Which lines below fall between the one containing "What Blender Python" and the one containing "of a camera"? Repeat them exactly, counting both of those lines, and add nothing else.
============================================================
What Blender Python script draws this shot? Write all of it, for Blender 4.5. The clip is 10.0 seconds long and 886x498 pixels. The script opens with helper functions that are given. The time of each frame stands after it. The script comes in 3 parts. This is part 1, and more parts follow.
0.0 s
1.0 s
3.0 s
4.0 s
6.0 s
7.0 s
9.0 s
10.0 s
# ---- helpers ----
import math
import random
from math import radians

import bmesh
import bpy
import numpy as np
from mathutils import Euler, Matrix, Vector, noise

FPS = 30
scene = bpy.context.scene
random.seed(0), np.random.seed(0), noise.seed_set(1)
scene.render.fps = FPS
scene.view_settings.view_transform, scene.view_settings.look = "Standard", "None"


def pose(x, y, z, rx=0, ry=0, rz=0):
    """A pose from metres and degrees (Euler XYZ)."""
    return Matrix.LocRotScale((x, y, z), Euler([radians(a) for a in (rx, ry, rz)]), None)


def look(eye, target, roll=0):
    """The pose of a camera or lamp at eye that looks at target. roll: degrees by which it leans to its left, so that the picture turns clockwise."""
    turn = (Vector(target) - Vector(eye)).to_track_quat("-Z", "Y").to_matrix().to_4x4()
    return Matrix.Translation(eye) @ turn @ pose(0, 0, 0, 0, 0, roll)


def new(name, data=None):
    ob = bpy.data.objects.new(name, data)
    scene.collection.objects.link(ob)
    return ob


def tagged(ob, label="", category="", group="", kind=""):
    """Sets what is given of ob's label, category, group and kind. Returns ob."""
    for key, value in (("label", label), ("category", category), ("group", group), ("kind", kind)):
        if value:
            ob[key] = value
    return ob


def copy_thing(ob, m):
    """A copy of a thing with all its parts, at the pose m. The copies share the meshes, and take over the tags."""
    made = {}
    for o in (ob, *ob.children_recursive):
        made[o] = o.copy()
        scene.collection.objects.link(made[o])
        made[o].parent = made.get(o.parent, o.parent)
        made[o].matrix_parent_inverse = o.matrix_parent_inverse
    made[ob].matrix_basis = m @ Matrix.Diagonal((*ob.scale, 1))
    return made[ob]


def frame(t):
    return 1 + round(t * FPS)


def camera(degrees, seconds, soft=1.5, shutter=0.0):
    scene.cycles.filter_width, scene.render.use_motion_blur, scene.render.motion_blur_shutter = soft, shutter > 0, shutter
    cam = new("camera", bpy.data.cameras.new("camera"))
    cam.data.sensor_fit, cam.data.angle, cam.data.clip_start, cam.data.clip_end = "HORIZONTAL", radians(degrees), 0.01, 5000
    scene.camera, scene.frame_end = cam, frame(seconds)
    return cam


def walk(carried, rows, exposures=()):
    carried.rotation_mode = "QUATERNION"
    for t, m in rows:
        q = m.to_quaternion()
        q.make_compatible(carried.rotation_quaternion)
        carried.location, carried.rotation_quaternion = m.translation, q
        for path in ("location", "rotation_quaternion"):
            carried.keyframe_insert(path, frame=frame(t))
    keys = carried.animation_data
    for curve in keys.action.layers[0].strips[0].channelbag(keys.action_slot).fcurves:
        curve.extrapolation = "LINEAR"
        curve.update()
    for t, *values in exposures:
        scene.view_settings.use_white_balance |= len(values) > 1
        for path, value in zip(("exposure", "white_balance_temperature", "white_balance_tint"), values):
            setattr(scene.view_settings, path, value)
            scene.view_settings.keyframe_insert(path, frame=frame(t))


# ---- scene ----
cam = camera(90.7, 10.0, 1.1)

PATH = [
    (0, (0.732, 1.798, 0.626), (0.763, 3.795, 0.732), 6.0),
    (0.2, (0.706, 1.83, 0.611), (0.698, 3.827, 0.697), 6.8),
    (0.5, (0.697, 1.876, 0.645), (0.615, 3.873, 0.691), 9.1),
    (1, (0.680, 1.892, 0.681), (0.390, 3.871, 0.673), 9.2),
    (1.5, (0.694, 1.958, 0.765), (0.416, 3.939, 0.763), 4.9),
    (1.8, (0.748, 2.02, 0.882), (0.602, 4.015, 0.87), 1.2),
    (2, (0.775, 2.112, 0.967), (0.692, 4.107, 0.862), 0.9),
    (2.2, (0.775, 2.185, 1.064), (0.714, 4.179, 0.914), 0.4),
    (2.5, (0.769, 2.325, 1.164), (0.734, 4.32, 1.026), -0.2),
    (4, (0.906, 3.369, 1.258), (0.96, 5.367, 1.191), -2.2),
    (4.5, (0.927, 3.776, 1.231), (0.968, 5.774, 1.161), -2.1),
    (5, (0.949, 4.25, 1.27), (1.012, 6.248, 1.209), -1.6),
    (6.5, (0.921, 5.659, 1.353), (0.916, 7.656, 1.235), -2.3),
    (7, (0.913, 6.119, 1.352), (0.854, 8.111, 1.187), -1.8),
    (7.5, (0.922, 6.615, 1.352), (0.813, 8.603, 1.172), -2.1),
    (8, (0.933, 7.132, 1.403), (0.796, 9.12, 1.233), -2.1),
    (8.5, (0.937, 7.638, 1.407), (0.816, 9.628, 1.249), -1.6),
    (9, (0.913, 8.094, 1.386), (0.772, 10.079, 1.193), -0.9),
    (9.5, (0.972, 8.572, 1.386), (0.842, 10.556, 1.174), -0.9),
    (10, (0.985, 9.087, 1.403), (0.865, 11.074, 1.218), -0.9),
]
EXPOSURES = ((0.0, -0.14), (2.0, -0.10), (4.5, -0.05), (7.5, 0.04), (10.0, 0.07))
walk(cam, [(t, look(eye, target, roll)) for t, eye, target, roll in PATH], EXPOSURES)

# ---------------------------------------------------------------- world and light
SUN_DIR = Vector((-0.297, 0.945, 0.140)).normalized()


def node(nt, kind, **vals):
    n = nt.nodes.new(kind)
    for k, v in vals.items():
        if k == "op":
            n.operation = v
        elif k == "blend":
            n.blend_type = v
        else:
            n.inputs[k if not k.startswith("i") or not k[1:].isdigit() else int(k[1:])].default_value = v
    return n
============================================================
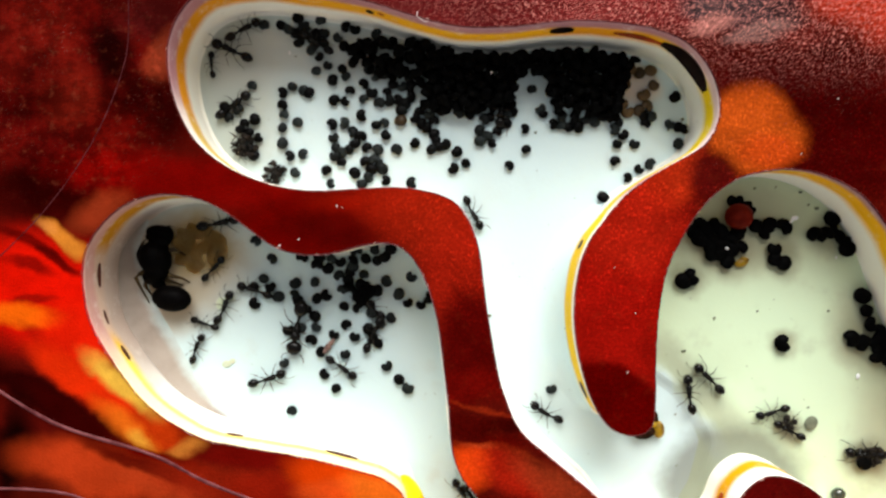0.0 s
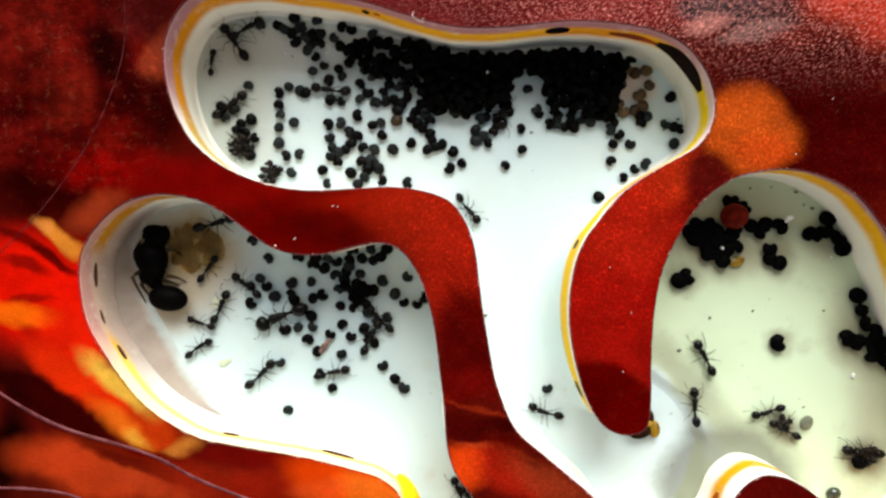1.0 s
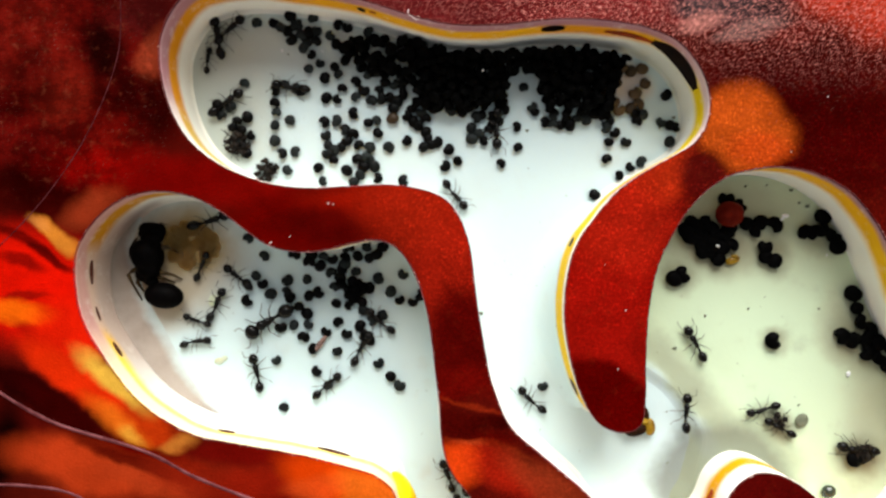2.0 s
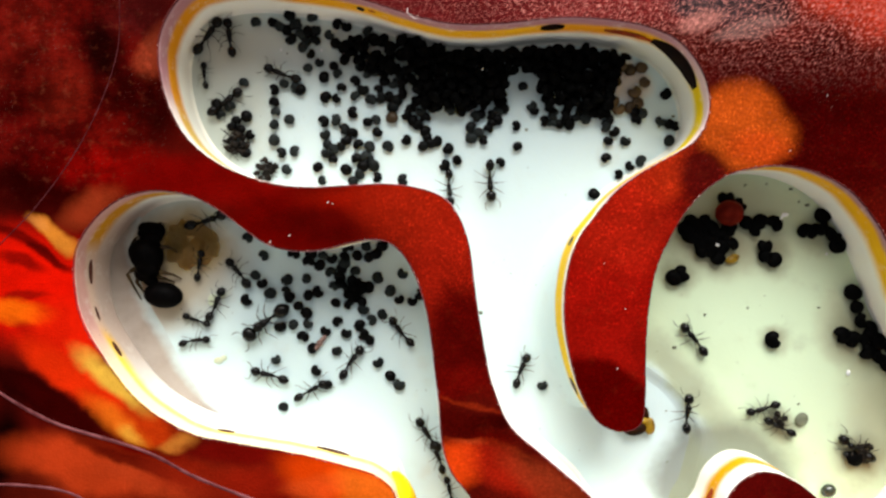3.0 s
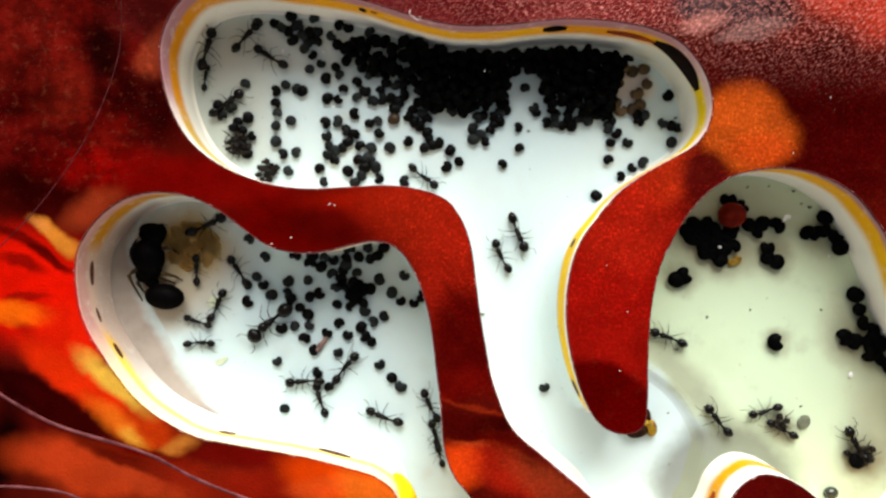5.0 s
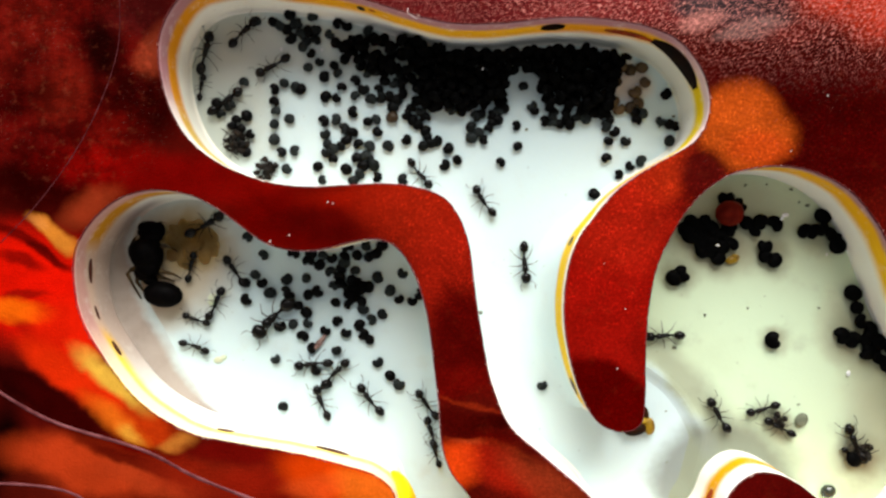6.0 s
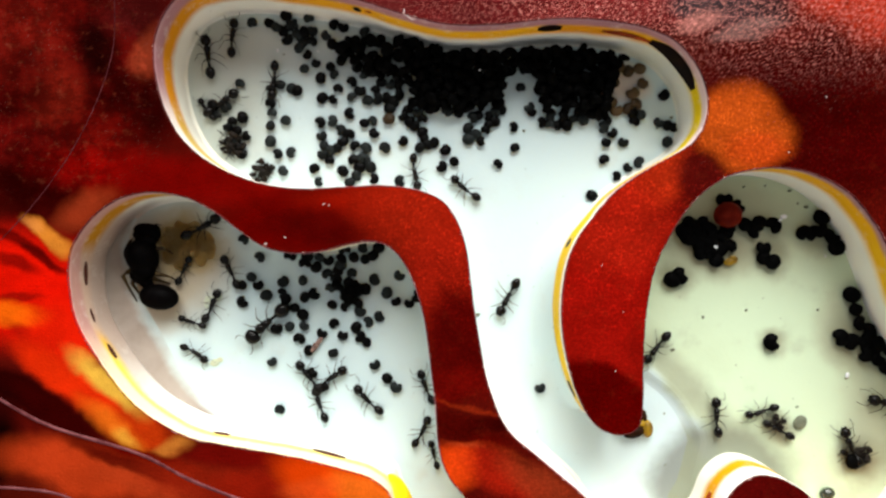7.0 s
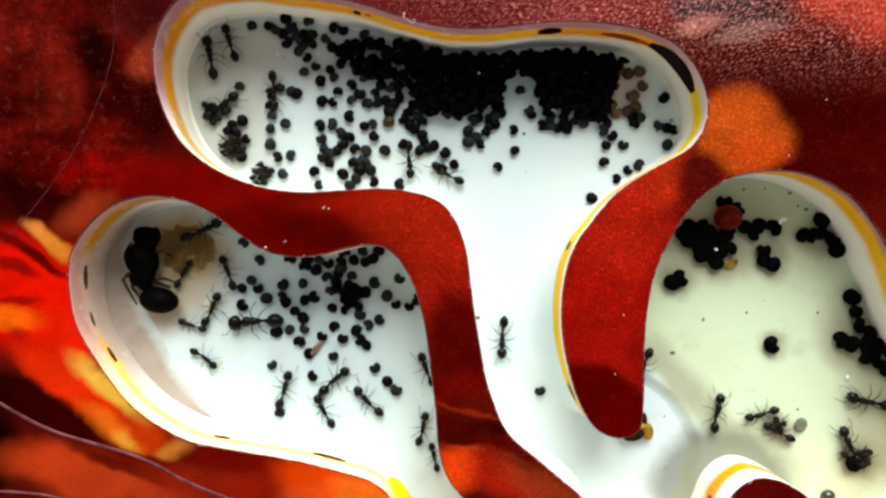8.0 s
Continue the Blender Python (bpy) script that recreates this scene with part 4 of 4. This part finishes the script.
============================================================
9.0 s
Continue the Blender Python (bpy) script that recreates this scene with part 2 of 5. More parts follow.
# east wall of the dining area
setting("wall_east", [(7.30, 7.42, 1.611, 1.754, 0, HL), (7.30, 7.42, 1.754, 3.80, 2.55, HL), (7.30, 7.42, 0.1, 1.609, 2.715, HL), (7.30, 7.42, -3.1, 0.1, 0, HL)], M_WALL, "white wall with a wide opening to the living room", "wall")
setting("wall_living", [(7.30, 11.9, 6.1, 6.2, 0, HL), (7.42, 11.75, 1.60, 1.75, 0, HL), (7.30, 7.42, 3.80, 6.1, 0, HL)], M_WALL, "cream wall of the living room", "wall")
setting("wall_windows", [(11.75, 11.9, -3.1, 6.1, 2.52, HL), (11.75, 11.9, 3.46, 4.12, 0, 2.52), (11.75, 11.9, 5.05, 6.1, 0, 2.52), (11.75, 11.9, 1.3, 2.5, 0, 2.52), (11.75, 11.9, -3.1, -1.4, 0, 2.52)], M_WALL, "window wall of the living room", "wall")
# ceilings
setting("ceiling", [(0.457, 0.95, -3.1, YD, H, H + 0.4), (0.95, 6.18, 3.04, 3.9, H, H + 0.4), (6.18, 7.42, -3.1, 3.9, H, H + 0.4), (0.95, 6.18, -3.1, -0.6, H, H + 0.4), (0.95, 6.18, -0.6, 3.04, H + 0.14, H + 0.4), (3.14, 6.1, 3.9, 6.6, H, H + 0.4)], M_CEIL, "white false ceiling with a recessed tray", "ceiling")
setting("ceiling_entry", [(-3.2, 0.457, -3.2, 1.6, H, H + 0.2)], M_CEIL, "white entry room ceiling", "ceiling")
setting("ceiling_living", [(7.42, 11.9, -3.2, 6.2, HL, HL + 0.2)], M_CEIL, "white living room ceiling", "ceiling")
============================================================
> **WORKED SOLUTION**:
What Blender Python script draws this shot? Write all of it, for Blender 4.5. The clip is 10.0 seconds long and 886x498 pixels. The script opens with helper functions that are given. The time of each frame stands after it. The script comes in 3 parts. This is part 1, and more parts follow.
0.0 s
1.0 s
3.0 s
4.0 s
6.0 s
7.0 s
9.0 s
10.0 s
# ---- helpers ----
import math
import random
from math import radians

import bmesh
import bpy
import numpy as np
from mathutils import Euler, Matrix, Vector, noise

FPS = 30
scene = bpy.context.scene
random.seed(0), np.random.seed(0), noise.seed_set(1)
scene.render.fps = FPS
scene.view_settings.view_transform, scene.view_settings.look = "Standard", "None"


def pose(x, y, z, rx=0, ry=0, rz=0):
    """A pose from metres and degrees (Euler XYZ)."""
    return Matrix.LocRotScale((x, y, z), Euler([radians(a) for a in (rx, ry, rz)]), None)


def look(eye, target, roll=0):
    """The pose of a camera or lamp at eye that looks at target. roll: degrees by which it leans to its left, so that the picture turns clockwise."""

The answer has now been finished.